The United States government then spends billions of taxpayer dollars per year to protect that government property from the American citizenry. I am not government property and I object to being taxed to pay for a government program which treats me as if I were.
Thomas Jefferson wrote “Rightful liberty is unobstructed action according to our will within limits drawn around us by the equal rights of others. I do not add ‘within the limits of the law’, because law is often but the tyrant’s will, and always so when it violates the rights of the individual.” It’s time that we Americans take back our rightful liberty from the clowns in Washington by restoring American law to compliance with the beliefs of our forefathers.

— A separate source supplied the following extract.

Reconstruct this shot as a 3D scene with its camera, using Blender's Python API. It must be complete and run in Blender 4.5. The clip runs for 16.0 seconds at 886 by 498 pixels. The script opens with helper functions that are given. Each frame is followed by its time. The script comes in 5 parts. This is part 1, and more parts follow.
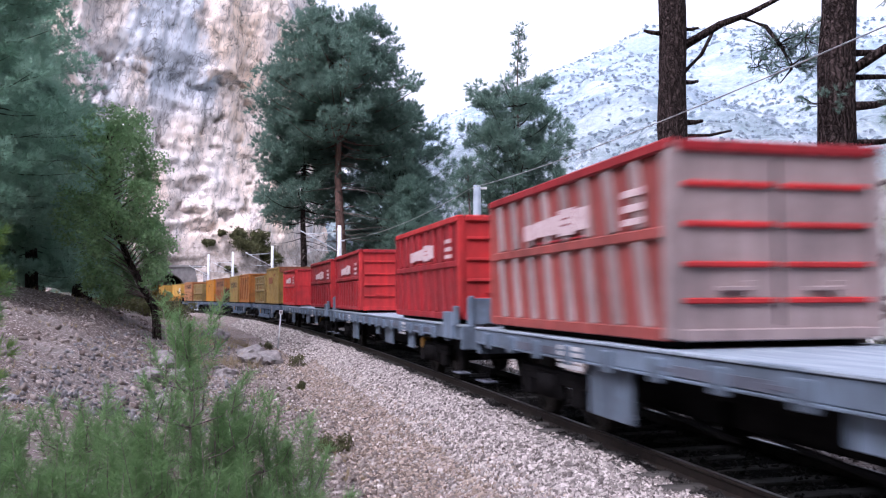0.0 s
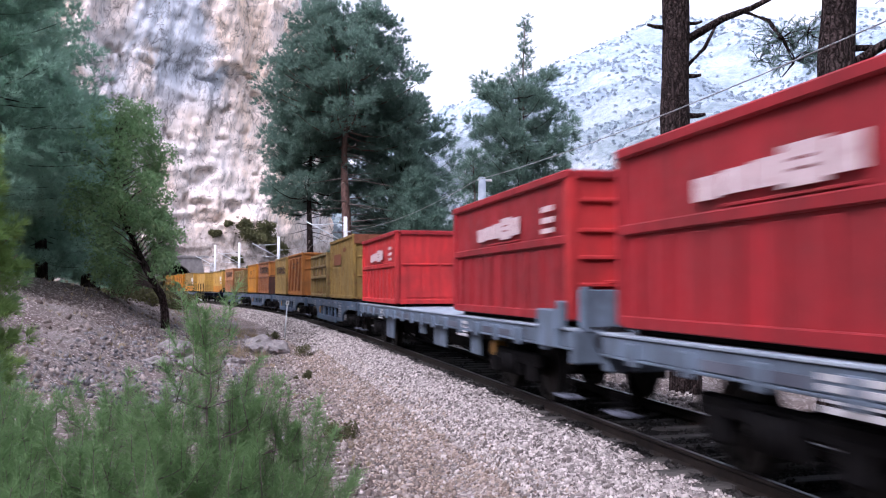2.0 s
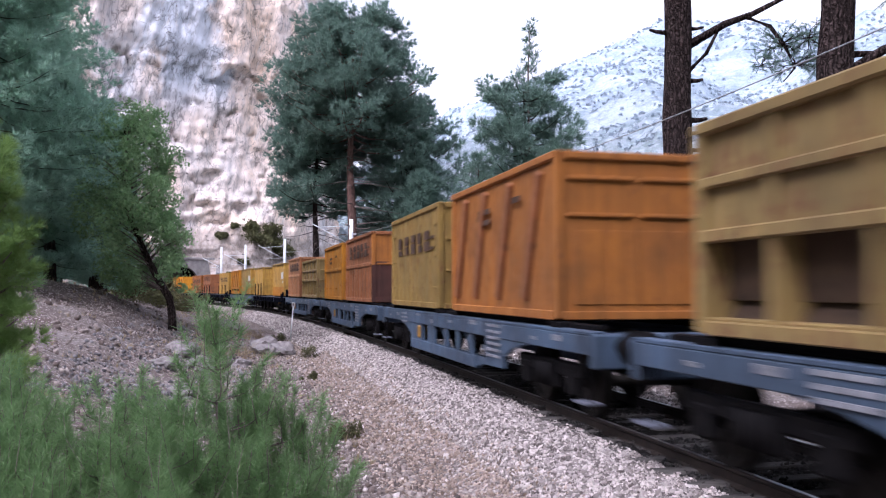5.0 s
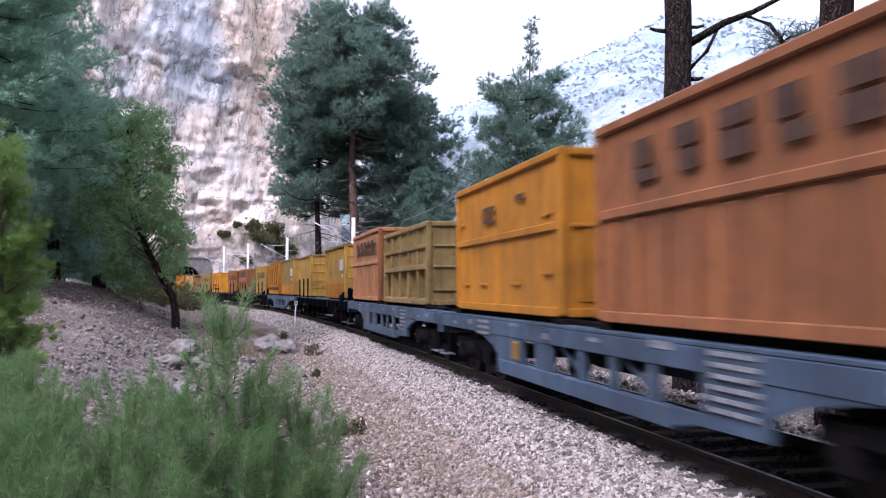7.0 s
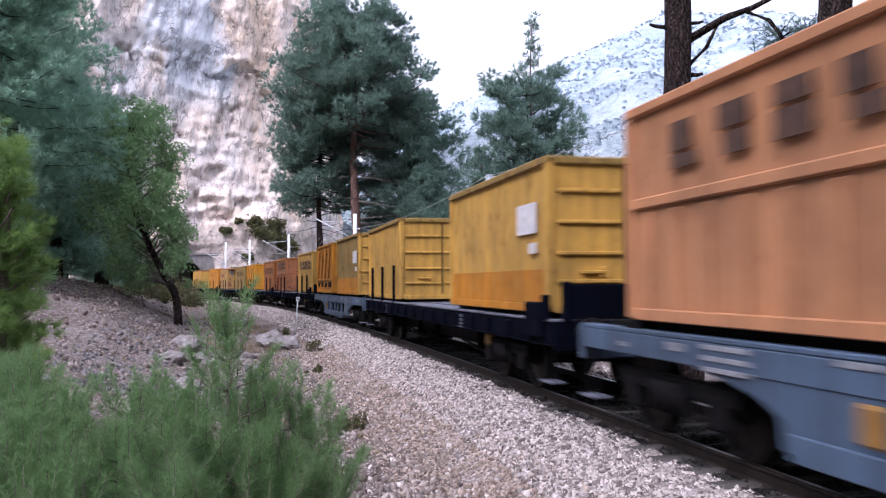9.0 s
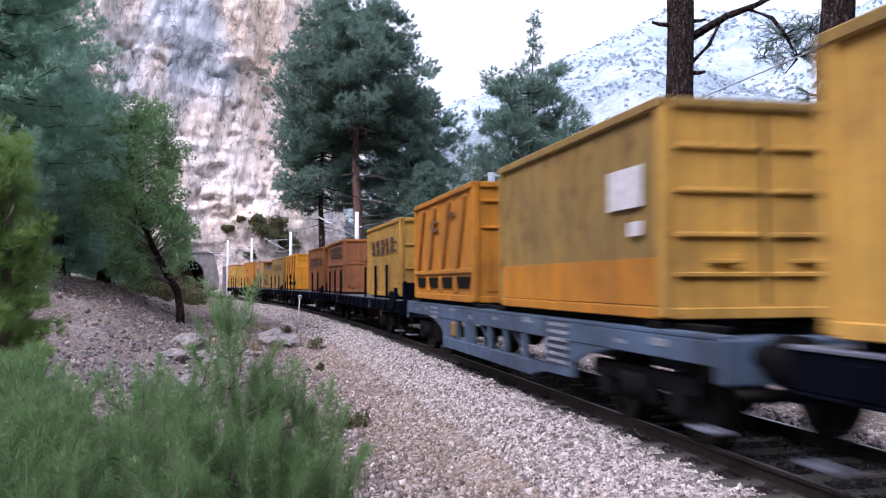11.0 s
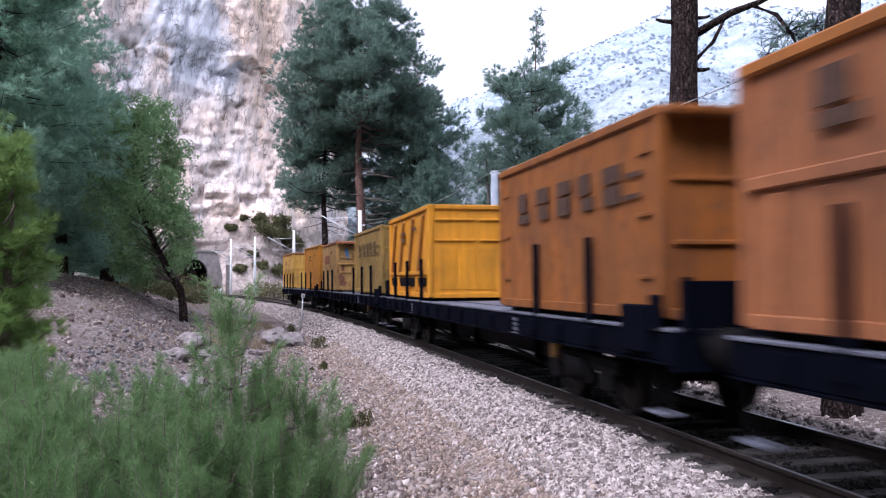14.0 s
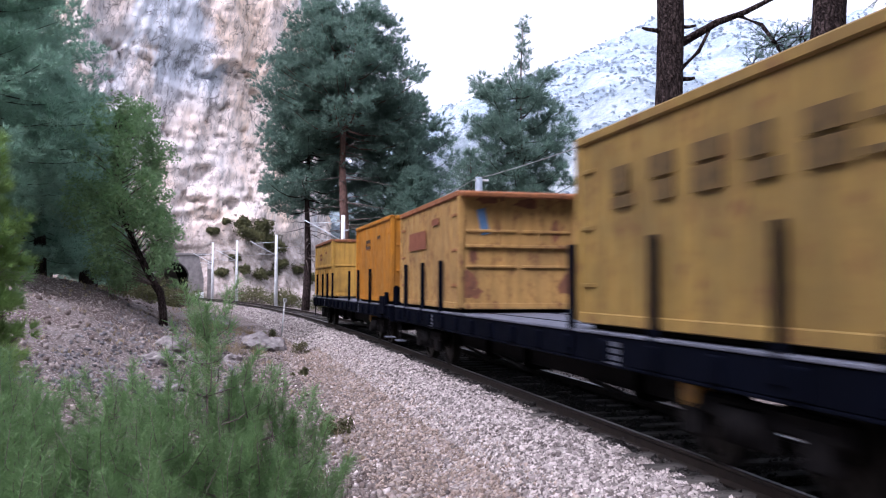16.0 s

It is not as if we have not fought, and won, this battle before. Abraham Lincoln railed against prohibition in 1840 when he said “Prohibition will work great injury to the cause of temperance. It is a species of intemperance within itself, for it goes beyond the bounds of reason in that it attempts to control a man’s appetite by legislation, and makes a crime out of things that are not crimes. A Prohibition law strikes a blow at the very principles upon which our government was founded.” Our nation didn’t have the sense to listen to Lincoln and prohibition became law in 1920 — and it stayed that way until 1933. There is no meaningful difference between prohibition of alcohol and prohibition of other recreational drugs. We only did half the job in 1933.